- _Exercise_: Quote all of the data that follows exactly as written, skipping the images.

- _Data segment_:
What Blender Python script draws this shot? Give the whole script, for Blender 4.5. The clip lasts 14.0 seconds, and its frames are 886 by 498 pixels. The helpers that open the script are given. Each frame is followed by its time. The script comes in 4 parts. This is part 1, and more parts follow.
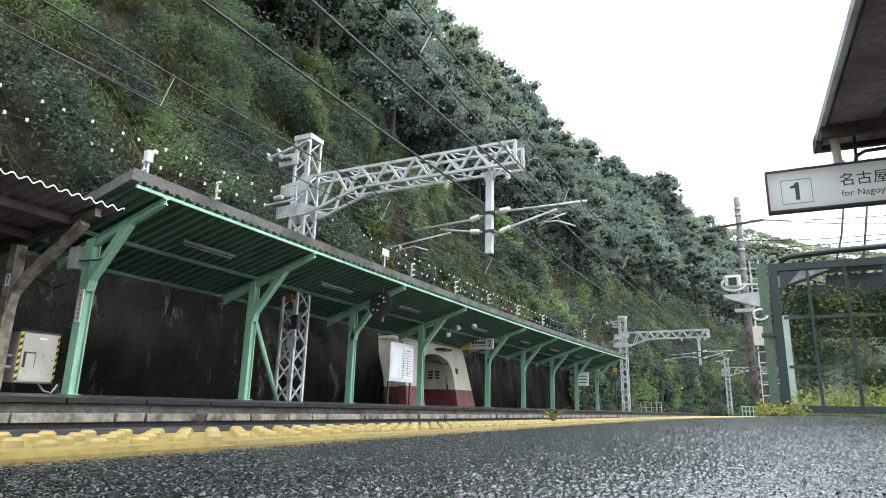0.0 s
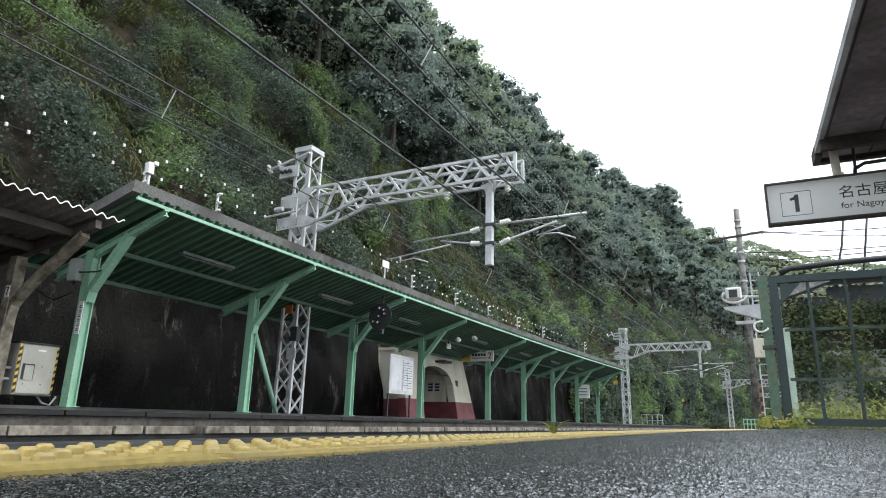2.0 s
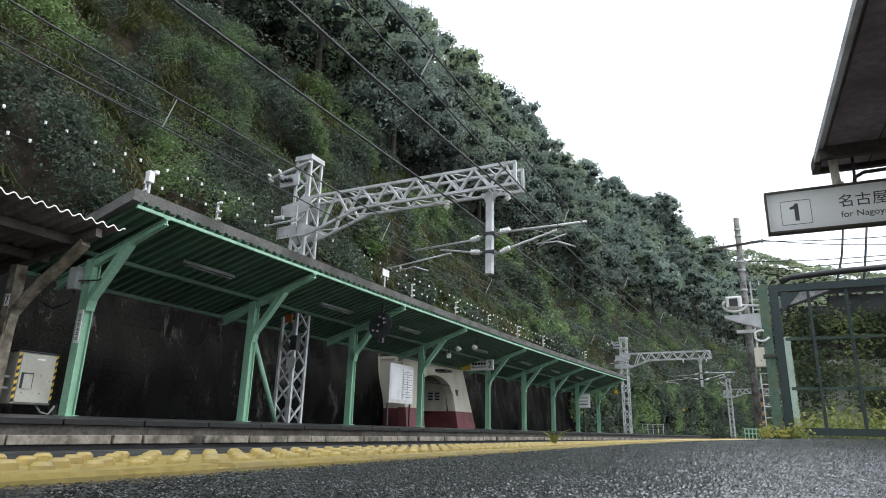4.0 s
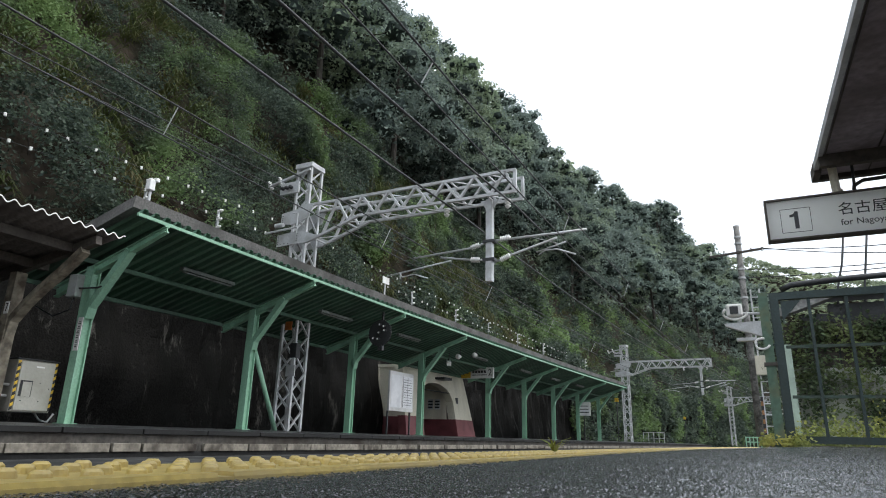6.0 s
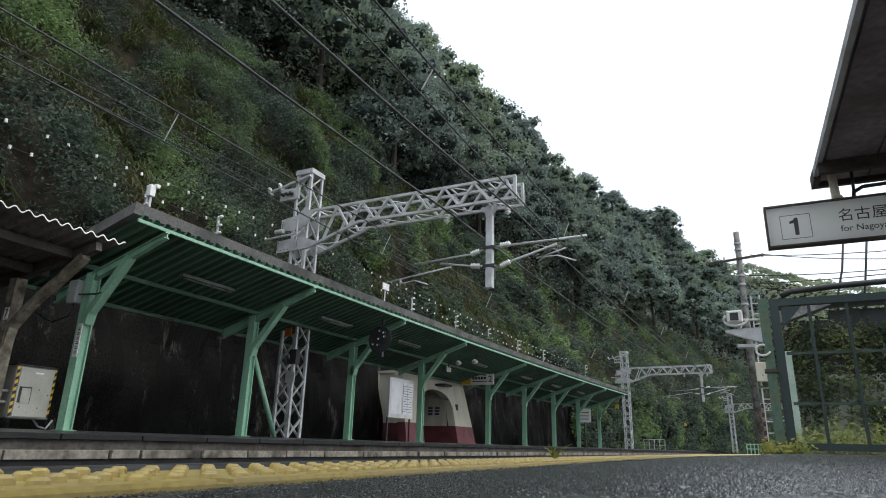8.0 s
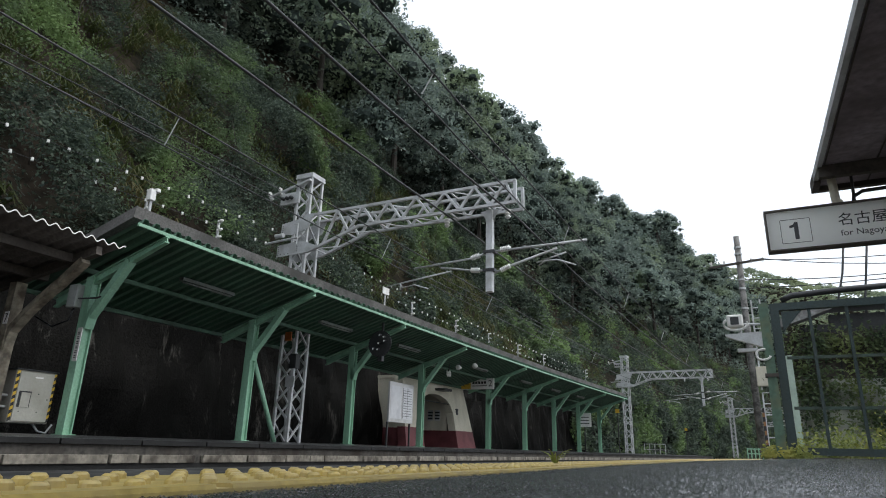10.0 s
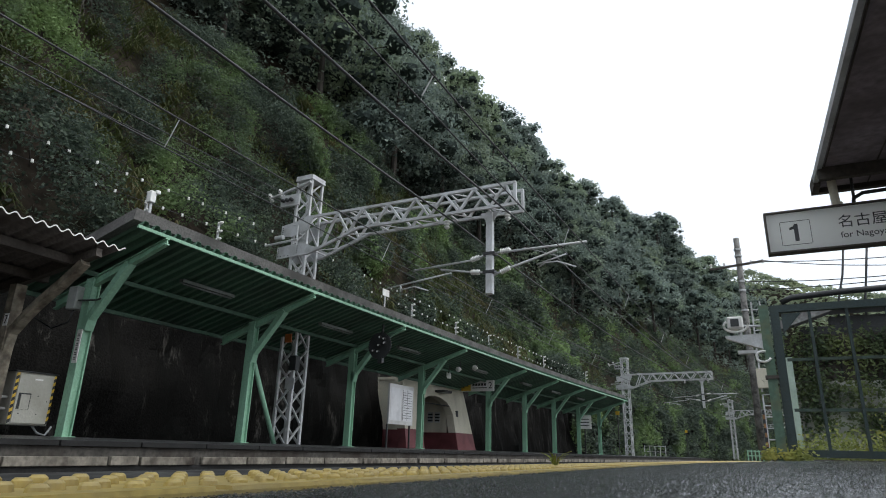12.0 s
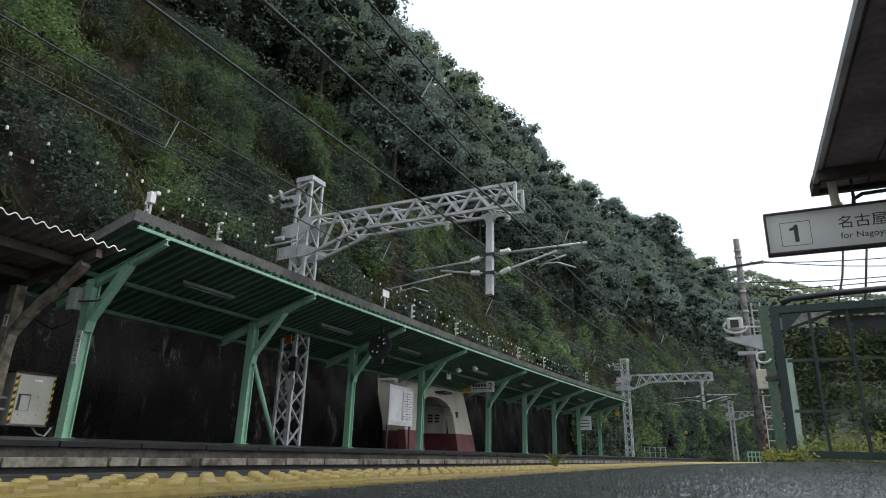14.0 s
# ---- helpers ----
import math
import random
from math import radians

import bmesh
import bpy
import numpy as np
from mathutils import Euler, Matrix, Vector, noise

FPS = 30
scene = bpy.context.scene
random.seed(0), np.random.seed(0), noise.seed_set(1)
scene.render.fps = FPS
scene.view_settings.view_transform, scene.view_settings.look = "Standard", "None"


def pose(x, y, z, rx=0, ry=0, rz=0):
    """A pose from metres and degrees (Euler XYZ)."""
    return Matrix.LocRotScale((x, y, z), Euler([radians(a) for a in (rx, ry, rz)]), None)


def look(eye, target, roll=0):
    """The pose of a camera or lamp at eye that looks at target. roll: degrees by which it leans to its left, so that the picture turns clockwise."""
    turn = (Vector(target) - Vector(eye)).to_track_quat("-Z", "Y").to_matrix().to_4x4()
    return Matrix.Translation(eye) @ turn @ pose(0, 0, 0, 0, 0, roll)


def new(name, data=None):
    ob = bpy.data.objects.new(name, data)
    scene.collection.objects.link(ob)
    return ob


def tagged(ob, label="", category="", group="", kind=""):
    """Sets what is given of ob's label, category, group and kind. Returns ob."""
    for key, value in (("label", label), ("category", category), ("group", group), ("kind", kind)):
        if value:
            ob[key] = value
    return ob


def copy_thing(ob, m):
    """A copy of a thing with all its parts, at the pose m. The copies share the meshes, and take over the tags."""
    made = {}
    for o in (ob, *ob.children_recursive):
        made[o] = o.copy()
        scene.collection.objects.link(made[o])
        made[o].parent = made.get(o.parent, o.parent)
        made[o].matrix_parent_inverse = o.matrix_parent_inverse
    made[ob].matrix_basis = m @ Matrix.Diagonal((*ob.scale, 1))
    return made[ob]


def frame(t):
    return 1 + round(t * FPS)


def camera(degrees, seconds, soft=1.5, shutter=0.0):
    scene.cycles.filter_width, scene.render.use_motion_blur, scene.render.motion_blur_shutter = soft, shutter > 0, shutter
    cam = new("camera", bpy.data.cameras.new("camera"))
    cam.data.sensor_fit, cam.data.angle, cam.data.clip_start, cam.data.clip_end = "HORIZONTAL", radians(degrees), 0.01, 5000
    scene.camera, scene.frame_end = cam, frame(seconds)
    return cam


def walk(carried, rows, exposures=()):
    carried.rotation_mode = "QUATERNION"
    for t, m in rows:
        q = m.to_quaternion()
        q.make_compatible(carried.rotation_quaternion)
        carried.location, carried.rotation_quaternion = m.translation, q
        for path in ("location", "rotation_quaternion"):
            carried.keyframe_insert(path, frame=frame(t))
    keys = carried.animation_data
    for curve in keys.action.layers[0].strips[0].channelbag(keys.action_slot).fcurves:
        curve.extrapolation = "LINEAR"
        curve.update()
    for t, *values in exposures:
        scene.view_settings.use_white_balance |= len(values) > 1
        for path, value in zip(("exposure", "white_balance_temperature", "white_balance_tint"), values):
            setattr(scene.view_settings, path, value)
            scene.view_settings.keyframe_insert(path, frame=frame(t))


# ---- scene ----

- _Written answer_:
What Blender Python script draws this shot? Give the whole script, for Blender 4.5. The clip lasts 14.0 seconds, and its frames are 886 by 498 pixels. The helpers that open the script are given. Each frame is followed by its time. The script comes in 4 parts. This is part 1, and more parts follow.
0.0 s
2.0 s
4.0 s
6.0 s
8.0 s
10.0 s
12.0 s
14.0 s
# ---- helpers ----
import math
import random
from math import radians

import bmesh
import bpy
import numpy as np
from mathutils import Euler, Matrix, Vector, noise

FPS = 30
scene = bpy.context.scene
random.seed(0), np.random.seed(0), noise.seed_set(1)
scene.render.fps = FPS
scene.view_settings.view_transform, scene.view_settings.look = "Standard", "None"


def pose(x, y, z, rx=0, ry=0, rz=0):
    """A pose from metres and degrees (Euler XYZ)."""
    return Matrix.LocRotScale((x, y, z), Euler([radians(a) for a in (rx, ry, rz)]), None)


def look(eye, target, roll=0):
    """The pose of a camera or lamp at eye that looks at target. roll: degrees by which it leans to its left, so that the picture turns clockwise."""
    turn = (Vector(target) - Vector(eye)).to_track_quat("-Z", "Y").to_matrix().to_4x4()
    return Matrix.Translation(eye) @ turn @ pose(0, 0, 0, 0, 0, roll)


def new(name, data=None):
    ob = bpy.data.objects.new(name, data)
    scene.collection.objects.link(ob)
    return ob


def tagged(ob, label="", category="", group="", kind=""):
    """Sets what is given of ob's label, category, group and kind. Returns ob."""
    for key, value in (("label", label), ("category", category), ("group", group), ("kind", kind)):
        if value:
            ob[key] = value
    return ob


def copy_thing(ob, m):
    """A copy of a thing with all its parts, at the pose m. The copies share the meshes, and take over the tags."""
    made = {}
    for o in (ob, *ob.children_recursive):
        made[o] = o.copy()
        scene.collection.objects.link(made[o])
        made[o].parent = made.get(o.parent, o.parent)
        made[o].matrix_parent_inverse = o.matrix_parent_inverse
    made[ob].matrix_basis = m @ Matrix.Diagonal((*ob.scale, 1))
    return made[ob]


def frame(t):
    return 1 + round(t * FPS)


def camera(degrees, seconds, soft=1.5, shutter=0.0):
    scene.cycles.filter_width, scene.render.use_motion_blur, scene.render.motion_blur_shutter = soft, shutter > 0, shutter
    cam = new("camera", bpy.data.cameras.new("camera"))
    cam.data.sensor_fit, cam.data.angle, cam.data.clip_start, cam.data.clip_end = "HORIZONTAL", radians(degrees), 0.01, 5000
    scene.camera, scene.frame_end = cam, frame(seconds)
    return cam


def walk(carried, rows, exposures=()):
    carried.rotation_mode = "QUATERNION"
    for t, m in rows:
        q = m.to_quaternion()
        q.make_compatible(carried.rotation_quaternion)
        carried.location, carried.rotation_quaternion = m.translation, q
        for path in ("location", "rotation_quaternion"):
            carried.keyframe_insert(path, frame=frame(t))
    keys = carried.animation_data
    for curve in keys.action.layers[0].strips[0].channelbag(keys.action_slot).fcurves:
        curve.extrapolation = "LINEAR"
        curve.update()
    for t, *values in exposures:
        scene.view_settings.use_white_balance |= len(values) > 1
        for path, value in zip(("exposure", "white_balance_temperature", "white_balance_tint"), values):
            setattr(scene.view_settings, path, value)
            scene.view_settings.keyframe_insert(path, frame=frame(t))


# ---- scene ----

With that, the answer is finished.